--- EXERCISE INSTRUCTIONS ---
As an exercise in exact copying, transcribe the lines below from the one holding "finishes the script." through the last, with both ends included and pictures left out.
== DATASET CONTENT ==
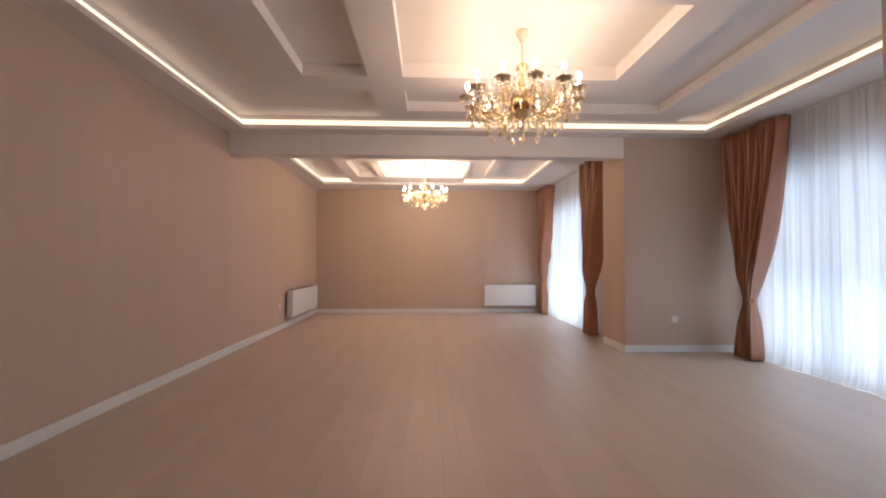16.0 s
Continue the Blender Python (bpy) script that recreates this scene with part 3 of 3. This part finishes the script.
def chandelier(x, y, ztop, size, drop, arms, label):
    """drop: from the ceiling down to the arm tips' level."""
    e = empty("chandelier", pose(x, y, ztop), label, "chandelier", "crystal chandeliers")
    s = size
    hub = -drop
    bm = bmesh.new()
    lathe(bm, [(0, 0), (0.058 * s, 0), (0.060 * s, -0.012), (0.05 * s, -0.03), (0.024 * s, -0.075), (0.014 * s, -0.10), (0, -0.105)], 28)
    part("canopy", bm, CREAM, e, "cream enamelled ceiling rose", True)
    bm = bmesh.new()
    k, z = 0, -0.10
    while z > hub + 0.33 * s:
        pts = [(0.011 * math.cos(t) * (k % 2), 0.011 * math.cos(t) * ((k + 1) % 2), z - 0.018 + 0.018 * math.sin(t)) for t in [i * math.pi / 4 for i in range(9)]]
        tube(bm, pts, 0.0025, 5)
        z -= 0.028
        k += 1
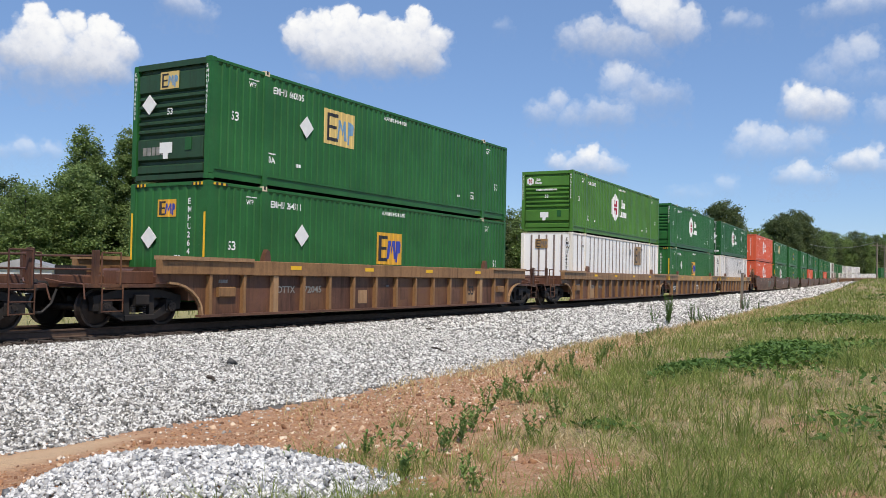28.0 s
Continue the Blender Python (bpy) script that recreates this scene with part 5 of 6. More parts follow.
===
--- TASK OUTPUT ---
Continue the Blender Python (bpy) script that recreates this scene with part 3 of 3. This part finishes the script.
def chandelier(x, y, ztop, size, drop, arms, label):
    """drop: from the ceiling down to the arm tips' level."""
    e = empty("chandelier", pose(x, y, ztop), label, "chandelier", "crystal chandeliers")
    s = size
    hub = -drop
    bm = bmesh.new()
    lathe(bm, [(0, 0), (0.058 * s, 0), (0.060 * s, -0.012), (0.05 * s, -0.03), (0.024 * s, -0.075), (0.014 * s, -0.10), (0, -0.105)], 28)
    part("canopy", bm, CREAM, e, "cream enamelled ceiling rose", True)
    bm = bmesh.new()
    k, z = 0, -0.10
    while z > hub + 0.33 * s:
        pts = [(0.011 * math.cos(t) * (k % 2), 0.011 * math.cos(t) * ((k + 1) % 2), z - 0.018 + 0.018 * math.sin(t)) for t in [i * math.pi / 4 for i in range(9)]]
        tube(bm, pts, 0.0025, 5)
        z -= 0.028
        k += 1
28.0 s
Continue the Blender Python (bpy) script that recreates this scene with part 5 of 6. More parts follow.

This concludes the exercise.